>> begin Raw data

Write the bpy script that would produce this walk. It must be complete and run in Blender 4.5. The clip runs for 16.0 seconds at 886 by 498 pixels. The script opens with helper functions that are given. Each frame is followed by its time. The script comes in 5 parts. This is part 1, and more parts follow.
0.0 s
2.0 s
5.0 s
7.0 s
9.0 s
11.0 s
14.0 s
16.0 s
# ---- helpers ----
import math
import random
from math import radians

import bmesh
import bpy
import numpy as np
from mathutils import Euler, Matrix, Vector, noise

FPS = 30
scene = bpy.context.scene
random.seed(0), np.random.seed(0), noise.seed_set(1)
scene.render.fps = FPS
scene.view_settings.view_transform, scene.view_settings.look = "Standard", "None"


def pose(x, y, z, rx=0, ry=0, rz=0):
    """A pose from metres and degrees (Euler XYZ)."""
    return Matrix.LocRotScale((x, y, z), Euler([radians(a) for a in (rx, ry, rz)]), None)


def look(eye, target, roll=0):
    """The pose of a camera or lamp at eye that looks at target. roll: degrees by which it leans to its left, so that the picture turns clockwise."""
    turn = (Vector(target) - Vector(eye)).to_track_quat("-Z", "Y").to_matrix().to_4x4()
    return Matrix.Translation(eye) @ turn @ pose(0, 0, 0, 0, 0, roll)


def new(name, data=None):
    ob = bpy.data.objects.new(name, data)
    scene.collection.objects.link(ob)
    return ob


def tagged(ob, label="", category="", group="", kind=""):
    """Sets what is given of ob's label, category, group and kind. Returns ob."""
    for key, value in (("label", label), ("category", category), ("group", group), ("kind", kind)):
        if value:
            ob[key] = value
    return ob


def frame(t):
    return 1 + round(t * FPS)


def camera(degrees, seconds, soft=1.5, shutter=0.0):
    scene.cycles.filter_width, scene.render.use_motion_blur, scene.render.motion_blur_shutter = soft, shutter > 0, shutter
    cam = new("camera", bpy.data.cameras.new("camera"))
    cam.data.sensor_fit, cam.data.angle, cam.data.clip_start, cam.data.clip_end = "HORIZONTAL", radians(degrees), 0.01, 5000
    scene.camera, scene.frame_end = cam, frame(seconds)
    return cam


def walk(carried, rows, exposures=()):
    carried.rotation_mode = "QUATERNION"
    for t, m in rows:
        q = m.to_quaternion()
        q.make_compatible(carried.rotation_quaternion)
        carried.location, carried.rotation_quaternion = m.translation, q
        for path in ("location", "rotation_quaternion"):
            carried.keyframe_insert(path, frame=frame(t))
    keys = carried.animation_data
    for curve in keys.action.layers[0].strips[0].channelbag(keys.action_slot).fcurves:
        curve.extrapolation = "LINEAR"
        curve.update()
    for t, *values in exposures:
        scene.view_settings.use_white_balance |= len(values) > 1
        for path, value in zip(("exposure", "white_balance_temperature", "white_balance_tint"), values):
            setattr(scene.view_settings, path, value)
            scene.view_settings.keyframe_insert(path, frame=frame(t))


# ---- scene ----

>> end Raw data

Short task:
From the opening line of the data above through the line that contains "return Matrix.Translation(eye) @", please print each line as it stands and only those lines.

Written answer:
Write the bpy script that would produce this walk. It must be complete and run in Blender 4.5. The clip runs for 16.0 seconds at 886 by 498 pixels. The script opens with helper functions that are given. Each frame is followed by its time. The script comes in 5 parts. This is part 1, and more parts follow.
0.0 s
2.0 s
5.0 s
7.0 s
9.0 s
11.0 s
14.0 s
16.0 s
# ---- helpers ----
import math
import random
from math import radians

import bmesh
import bpy
import numpy as np
from mathutils import Euler, Matrix, Vector, noise

FPS = 30
scene = bpy.context.scene
random.seed(0), np.random.seed(0), noise.seed_set(1)
scene.render.fps = FPS
scene.view_settings.view_transform, scene.view_settings.look = "Standard", "None"


def pose(x, y, z, rx=0, ry=0, rz=0):
    """A pose from metres and degrees (Euler XYZ)."""
    return Matrix.LocRotScale((x, y, z), Euler([radians(a) for a in (rx, ry, rz)]), None)


def look(eye, target, roll=0):
    """The pose of a camera or lamp at eye that looks at target. roll: degrees by which it leans to its left, so that the picture turns clockwise."""
    turn = (Vector(target) - Vector(eye)).to_track_quat("-Z", "Y").to_matrix().to_4x4()
    return Matrix.Translation(eye) @ turn @ pose(0, 0, 0, 0, 0, roll)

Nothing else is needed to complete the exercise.